Again, these nicely simplify down to a single logical method:

static void WaitAll(params Task[] tasks) { WaitAll(tasks, -1); }
static void WaitAll(Task[] tasks, CancellationToken token) { WaitAll(tasks, -1, token); }
static bool WaitAll(Task[] tasks, int timeout) { return WaitAll(tasks, timeout, CancellationToken.None); }
static bool WaitAll(Task[] tasks, TimeSpan timeout) { return WaitAll(tasks, timeout.TotalMilliseconds); }
static bool WaitAll(Task[], int, CancellationToken);

These are practically identical to Task.Wait, except they wait for multiple tasks to all complete. Similarly to Task.Wait, Task.WaitAll will throw OperationCanceledException if the wait is cancelled, or an AggregateException if any of the tasks fail or are cancelled. WaitAll will return false if a timeout occurs.

Task.WaitAll should be very rarely used. It is occasionally useful when working with Delegate Tasks, but even this usage is rare. Developers writing parallel code should first attempt data parallelism; and even if task parallism is necessary, then parent/child tasks may result in cleaner code than defining ad-hoc dependencies with Task.WaitAll.

Note that Task.WaitAll (for synchronous code) is rare, but Task.WhenAll (for asynchronous code) is common.


Task.WaitAny is similar to WaitAll except it only waits for the first task to complete (and returns the index of that task). Again, we have the similar overloads:

static int WaitAny(params Task[]);
static int WaitAny(Task[], CancellationToken);
static int WaitAny(Task[], int);
static int WaitAny(Task[], TimeSpan);
static int WaitAny(Task[], int, CancellationToken);

Which simplify down to a single logical method:

static int WaitAny(params Task[] tasks) { return WaitAny(tasks, -1); }
static int WaitAny(Task[] tasks, CancellationToken token) { return WaitAny(tasks, -1, token); }
static int WaitAny(Task[] tasks, int timeout) { return WaitAny(tasks, timeout, CancellationToken.None); }
static int WaitAny(Task[] tasks, TimeSpan timeout) { return WaitAny(tasks, timeout.TotalMilliseconds); }
static int WaitAny(Task[], int, CancellationToken);

The semantics of WaitAny are a bit different than WaitAll and Wait: WaitAny merely waits for the first task to complete. It will not propagate that task’s exception in an AggregateException. Rather, any task failures will need to be checked after WaitAny returns. WaitAny will return -1 on timeout, and will throw OperationCanceledException if the wait is cancelled.

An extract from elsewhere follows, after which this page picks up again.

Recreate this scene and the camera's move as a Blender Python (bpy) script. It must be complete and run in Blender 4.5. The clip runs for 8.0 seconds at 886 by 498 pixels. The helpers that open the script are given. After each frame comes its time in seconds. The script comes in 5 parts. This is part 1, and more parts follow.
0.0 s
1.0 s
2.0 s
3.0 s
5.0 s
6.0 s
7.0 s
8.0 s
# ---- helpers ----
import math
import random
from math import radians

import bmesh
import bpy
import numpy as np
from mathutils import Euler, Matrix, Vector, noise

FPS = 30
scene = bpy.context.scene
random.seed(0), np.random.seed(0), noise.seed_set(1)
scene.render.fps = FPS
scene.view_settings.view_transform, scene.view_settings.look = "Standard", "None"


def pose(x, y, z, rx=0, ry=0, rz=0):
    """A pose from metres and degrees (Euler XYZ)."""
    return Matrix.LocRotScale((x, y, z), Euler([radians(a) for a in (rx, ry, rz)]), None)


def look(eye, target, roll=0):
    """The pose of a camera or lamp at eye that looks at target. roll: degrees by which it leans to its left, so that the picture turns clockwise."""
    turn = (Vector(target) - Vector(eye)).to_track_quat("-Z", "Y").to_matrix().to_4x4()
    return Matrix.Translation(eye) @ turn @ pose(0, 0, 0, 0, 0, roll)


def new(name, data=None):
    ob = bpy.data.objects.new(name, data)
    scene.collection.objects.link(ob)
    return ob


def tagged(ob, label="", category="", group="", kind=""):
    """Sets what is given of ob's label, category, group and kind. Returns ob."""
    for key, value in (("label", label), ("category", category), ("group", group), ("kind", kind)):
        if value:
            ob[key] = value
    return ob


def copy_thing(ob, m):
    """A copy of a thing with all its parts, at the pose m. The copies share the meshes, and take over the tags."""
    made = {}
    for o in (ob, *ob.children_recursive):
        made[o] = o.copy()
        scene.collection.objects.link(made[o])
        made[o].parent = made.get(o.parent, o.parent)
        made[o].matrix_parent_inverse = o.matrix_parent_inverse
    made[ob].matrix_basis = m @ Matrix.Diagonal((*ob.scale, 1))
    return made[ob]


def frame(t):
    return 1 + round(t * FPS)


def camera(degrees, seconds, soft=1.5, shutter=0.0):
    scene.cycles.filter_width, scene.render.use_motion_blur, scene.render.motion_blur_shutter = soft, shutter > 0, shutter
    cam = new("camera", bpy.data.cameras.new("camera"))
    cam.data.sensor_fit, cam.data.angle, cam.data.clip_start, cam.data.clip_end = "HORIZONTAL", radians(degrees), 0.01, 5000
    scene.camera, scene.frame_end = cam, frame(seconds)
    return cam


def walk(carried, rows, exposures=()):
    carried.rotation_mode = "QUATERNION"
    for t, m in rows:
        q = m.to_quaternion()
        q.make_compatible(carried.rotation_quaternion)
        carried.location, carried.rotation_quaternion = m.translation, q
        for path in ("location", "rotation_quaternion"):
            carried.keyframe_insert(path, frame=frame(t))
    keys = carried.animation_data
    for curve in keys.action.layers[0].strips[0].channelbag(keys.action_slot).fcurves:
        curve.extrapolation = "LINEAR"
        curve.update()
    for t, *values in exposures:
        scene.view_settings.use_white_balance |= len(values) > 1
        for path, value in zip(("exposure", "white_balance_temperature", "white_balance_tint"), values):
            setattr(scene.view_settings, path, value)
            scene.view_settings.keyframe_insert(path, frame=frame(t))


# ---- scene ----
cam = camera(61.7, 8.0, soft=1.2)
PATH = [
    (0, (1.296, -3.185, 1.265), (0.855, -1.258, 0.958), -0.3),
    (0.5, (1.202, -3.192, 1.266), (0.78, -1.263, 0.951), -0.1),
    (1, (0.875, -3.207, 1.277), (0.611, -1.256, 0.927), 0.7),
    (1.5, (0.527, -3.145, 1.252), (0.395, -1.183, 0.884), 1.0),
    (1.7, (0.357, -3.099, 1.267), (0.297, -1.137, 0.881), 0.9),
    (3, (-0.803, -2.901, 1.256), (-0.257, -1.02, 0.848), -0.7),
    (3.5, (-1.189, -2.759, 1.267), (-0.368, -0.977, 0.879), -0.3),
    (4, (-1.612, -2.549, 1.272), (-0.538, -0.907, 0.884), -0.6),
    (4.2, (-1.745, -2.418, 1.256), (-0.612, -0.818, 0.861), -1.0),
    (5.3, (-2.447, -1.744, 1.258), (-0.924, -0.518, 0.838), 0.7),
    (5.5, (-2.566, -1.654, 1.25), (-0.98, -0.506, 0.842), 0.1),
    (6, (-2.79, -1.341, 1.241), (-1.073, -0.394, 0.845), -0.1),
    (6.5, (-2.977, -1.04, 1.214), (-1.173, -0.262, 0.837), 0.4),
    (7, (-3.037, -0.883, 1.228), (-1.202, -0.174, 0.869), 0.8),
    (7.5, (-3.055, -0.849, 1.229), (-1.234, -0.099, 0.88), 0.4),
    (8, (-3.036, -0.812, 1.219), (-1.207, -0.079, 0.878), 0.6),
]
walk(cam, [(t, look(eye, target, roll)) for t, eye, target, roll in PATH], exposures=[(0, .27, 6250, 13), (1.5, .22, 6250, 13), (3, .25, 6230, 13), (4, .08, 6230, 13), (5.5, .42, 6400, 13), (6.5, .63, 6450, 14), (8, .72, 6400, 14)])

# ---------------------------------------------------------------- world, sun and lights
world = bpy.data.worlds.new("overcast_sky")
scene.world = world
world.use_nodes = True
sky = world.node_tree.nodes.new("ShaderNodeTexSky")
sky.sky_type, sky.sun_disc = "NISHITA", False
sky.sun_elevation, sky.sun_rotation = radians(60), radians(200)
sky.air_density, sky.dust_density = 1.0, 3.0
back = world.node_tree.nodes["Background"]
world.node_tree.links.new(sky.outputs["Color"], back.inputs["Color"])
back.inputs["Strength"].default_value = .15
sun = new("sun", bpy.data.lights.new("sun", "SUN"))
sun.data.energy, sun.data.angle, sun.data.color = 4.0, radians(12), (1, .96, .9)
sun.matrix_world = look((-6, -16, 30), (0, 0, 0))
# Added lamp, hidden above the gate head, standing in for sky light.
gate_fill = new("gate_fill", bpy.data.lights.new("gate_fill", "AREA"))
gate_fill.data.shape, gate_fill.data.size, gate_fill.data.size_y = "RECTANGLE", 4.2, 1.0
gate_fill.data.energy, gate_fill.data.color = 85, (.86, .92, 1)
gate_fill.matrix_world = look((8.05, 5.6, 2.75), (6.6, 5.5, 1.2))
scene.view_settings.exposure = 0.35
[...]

If Task.WaitAll is rarely used, Task.WaitAny should hardly ever be used at all.


The Task type actually implements IAsyncResult for easy interoperation with the (unfortunately named) Asynchronous Programming Model (APM). This means Task has a wait handle as one of its properties:

WaitHandle IAsyncResult.AsyncWaitHandle { get; }

Note that this member is explicitly implemented, so consuming code must cast the Task as IAsyncResult before reading it. The actual underlying wait handle is lazy-allocated.

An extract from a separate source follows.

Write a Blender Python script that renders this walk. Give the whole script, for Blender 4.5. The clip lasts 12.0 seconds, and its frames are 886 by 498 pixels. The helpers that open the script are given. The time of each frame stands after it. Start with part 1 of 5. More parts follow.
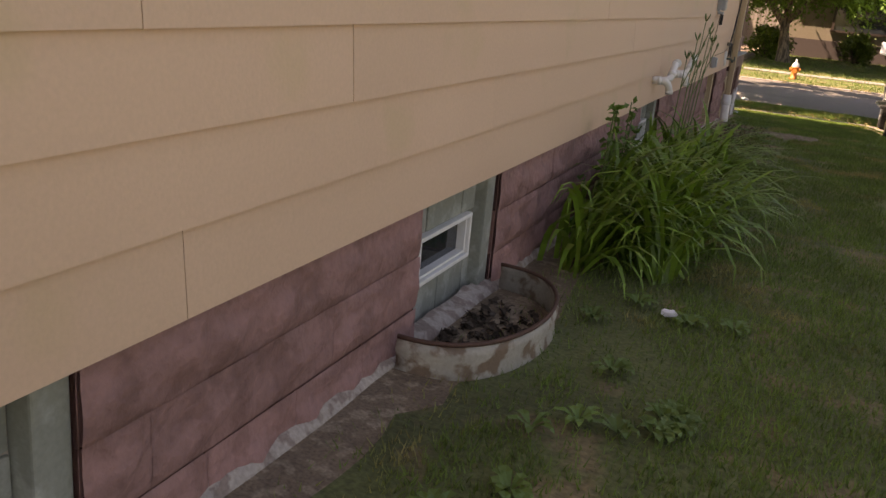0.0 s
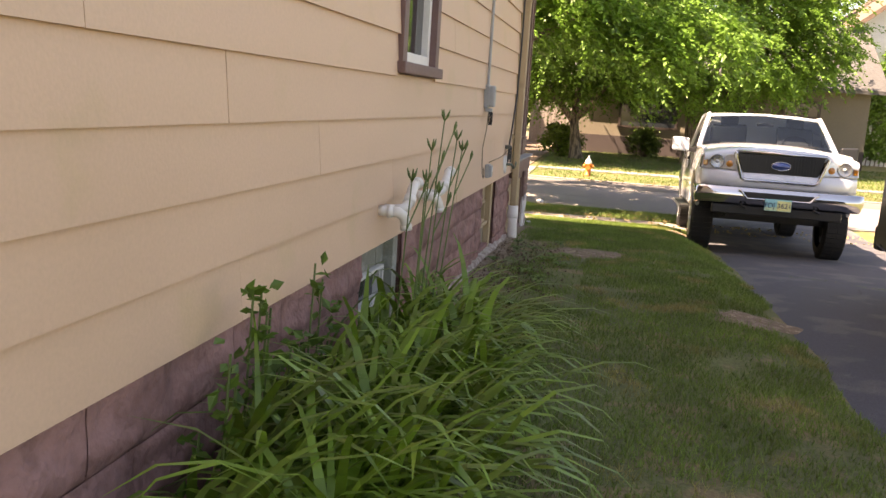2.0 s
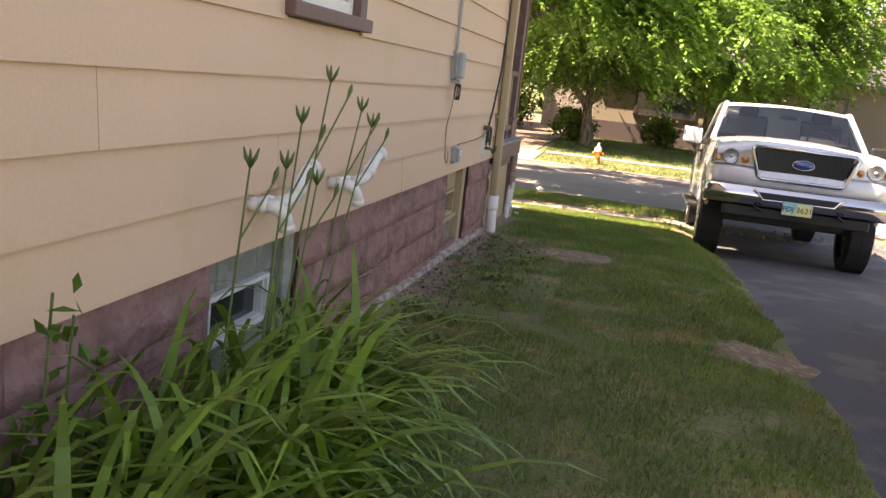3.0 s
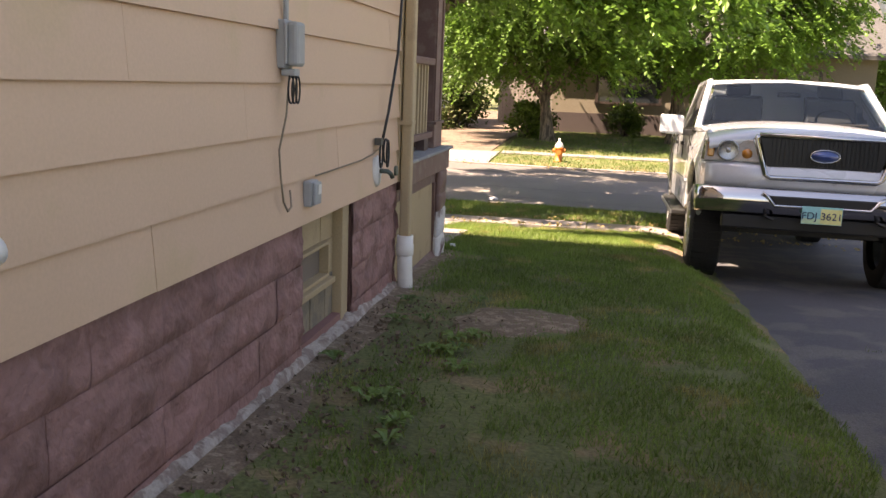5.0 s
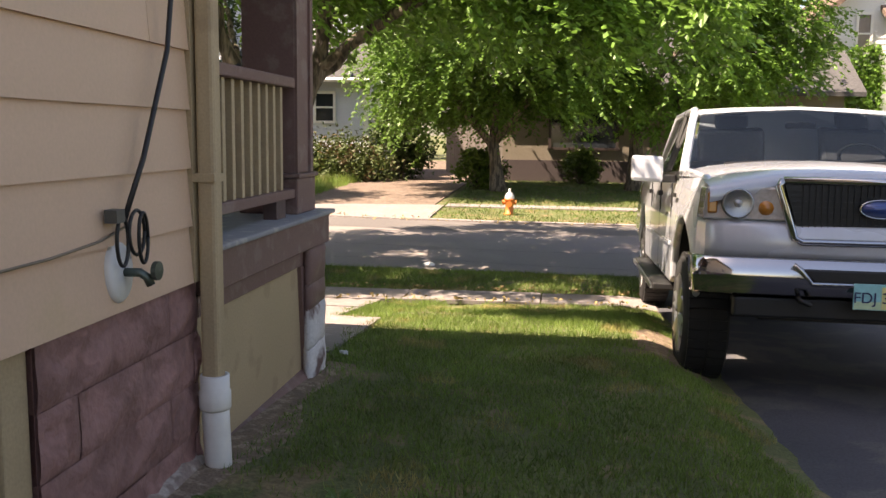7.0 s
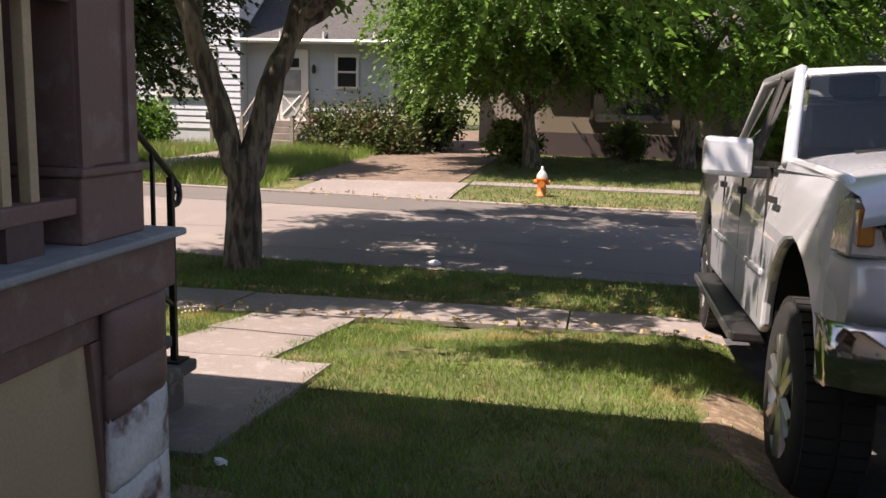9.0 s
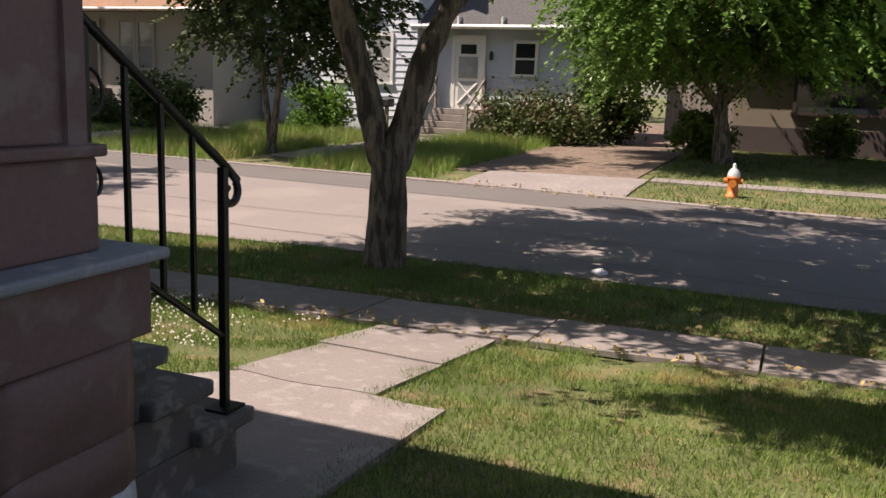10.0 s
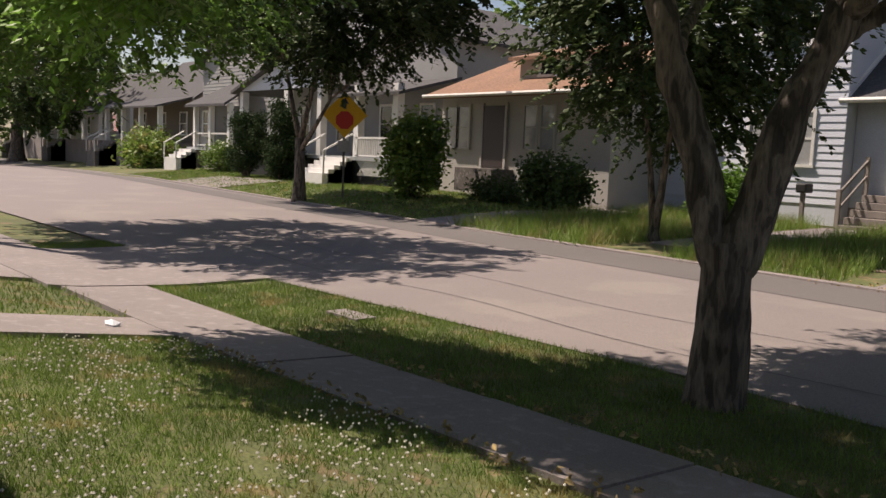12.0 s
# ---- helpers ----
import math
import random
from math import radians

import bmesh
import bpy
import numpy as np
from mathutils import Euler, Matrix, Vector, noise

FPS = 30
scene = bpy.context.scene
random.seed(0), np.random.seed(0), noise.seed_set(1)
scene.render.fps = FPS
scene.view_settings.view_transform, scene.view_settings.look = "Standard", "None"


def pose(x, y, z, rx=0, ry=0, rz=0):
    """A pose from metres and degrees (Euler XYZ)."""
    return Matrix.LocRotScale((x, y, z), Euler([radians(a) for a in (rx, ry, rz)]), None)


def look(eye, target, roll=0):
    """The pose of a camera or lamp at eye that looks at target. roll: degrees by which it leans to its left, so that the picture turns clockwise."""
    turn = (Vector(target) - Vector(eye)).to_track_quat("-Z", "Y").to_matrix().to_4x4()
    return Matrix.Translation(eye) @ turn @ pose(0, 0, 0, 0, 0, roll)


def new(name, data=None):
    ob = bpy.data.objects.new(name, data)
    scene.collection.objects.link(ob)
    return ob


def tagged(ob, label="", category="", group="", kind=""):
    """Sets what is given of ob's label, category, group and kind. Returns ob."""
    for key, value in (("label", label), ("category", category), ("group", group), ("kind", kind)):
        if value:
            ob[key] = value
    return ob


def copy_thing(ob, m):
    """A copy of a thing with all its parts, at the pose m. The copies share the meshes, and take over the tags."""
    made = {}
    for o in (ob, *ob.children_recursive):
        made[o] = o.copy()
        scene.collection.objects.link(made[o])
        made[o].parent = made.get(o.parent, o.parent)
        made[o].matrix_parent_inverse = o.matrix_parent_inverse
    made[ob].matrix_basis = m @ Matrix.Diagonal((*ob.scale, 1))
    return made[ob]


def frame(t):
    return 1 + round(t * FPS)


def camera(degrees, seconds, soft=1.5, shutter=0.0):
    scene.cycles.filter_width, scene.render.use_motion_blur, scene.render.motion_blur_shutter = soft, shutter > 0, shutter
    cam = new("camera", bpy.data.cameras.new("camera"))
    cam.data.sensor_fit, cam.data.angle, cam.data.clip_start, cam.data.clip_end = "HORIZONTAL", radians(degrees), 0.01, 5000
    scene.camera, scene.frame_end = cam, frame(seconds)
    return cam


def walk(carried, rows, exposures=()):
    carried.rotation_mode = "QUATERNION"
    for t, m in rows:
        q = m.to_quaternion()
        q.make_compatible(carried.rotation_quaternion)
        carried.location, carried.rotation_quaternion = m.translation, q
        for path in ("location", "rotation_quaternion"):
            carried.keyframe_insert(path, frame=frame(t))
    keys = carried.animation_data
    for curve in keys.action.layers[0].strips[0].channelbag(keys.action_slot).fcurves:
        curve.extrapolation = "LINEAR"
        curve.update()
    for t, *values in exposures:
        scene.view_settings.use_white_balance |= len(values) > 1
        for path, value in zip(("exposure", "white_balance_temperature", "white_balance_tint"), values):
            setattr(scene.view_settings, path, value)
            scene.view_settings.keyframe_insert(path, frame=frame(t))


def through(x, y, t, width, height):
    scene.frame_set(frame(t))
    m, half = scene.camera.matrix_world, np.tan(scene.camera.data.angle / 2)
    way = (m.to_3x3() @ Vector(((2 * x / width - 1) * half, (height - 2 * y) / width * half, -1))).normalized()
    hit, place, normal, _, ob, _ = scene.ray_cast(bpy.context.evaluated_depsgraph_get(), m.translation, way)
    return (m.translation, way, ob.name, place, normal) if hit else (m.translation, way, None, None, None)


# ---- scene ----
cam = camera(54.0, 12.0)
PATH = [
    (0, (1.213, -12.214, 1.559), (0.49, -10.447, 0.962), 5.5),
    (0.5, (1.259, -11.56, 1.561), (0.641, -9.753, 0.968), -0.1),
    (1, (1.191, -10.935, 1.562), (0.668, -9.092, 0.985), 2.1),
    (1.5, (1.162, -10.274, 1.534), (0.724, -8.371, 1.102), 3.3),
    (2, (1.159, -9.578, 1.521), (0.784, -7.643, 1.182), 3.6),
    (2.5, (1.267, -8.937, 1.505), (0.976, -6.997, 1.114), 8.0),
    (3, (1.354, -8.304, 1.48), (0.955, -6.382, 1.093), 6.4),
    (3.2, (1.4, -8.024, 1.49), (1.002, -6.121, 1.022), 2.8),
    (4.8, (1.353, -5.94, 1.452), (0.973, -4.01, 1.089), 1.7),
    (5, (1.327, -5.683, 1.447), (0.987, -3.749, 1.067), 2.3),
    (5.5, (1.293, -5.022, 1.429), (1.059, -3.068, 1.072), 1.8),
    (6, (1.26, -4.376, 1.418), (1.023, -2.41, 1.133), 1.3),
    (6.5, (1.321, -3.748, 1.388), (1.1, -1.777, 1.128), 1.5),
    (6.7, (1.337, -3.497, 1.363), (1.099, -1.527, 1.11), 1.2),
    (8.3, (1.41, -1.607, 1.311), (1.133, 0.34, 0.946), 0.2),
    (8.5, (1.423, -1.384, 1.34), (1.161, 0.569, 0.999), 0.8),
    (9, (1.398, -0.815, 1.327), (1.053, 1.127, 0.994), 1.6),
    (9.5, (1.372, -0.245, 1.297), (0.838, 1.657, 0.987), 3.4),
    (10, (1.289, 0.361, 1.255), (0.556, 2.186, 0.889), 2.2),
    (10.5, (1.279, 0.943, 1.224), (0.455, 2.731, 0.874), 4.0),
    (11, (1.213, 1.493, 1.183), (0.176, 3.164, 0.824), 5.8),
    (11.5, (1.104, 2.002, 1.18), (-0.128, 3.548, 0.876), 2.4),
    (12, (0.926, 2.535, 1.163), (-0.589, 3.824, 0.951), 2.4),
]
walk(cam, [(t, look(e, g, r)) for t, e, g, r in PATH],
     [(0, 1.8, 10300, 27), (0.5, 2.27, 10400, 27), (1, 2.56, 10300, 26), (1.5, 2.9, 10100, 25), (2.0, 2.5, 9800, 24), (2.5, 2.54, 9500, 24), (5.0, 2.22, 9000, 23), (5.5, 2.3, 8900, 23), (6.7, 1.9, 8500, 21), (8.5, 1.25, 7400, 23), (9.5, 0.9, 7350, 22), (10.5, 0.66, 7250, 21), (12, 0.34, 7300, 21)])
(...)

Code using AsyncWaitHandle should be extremely, extremely rare. It only makes sense if you have tons of existing code that is built around WaitHandle. If you do read the AsyncWaitHandle property, strongly consider disposing the task instance.


There are a few corner cases where a single Task.Wait could be useful; but in general, code should not synchronously block on a task.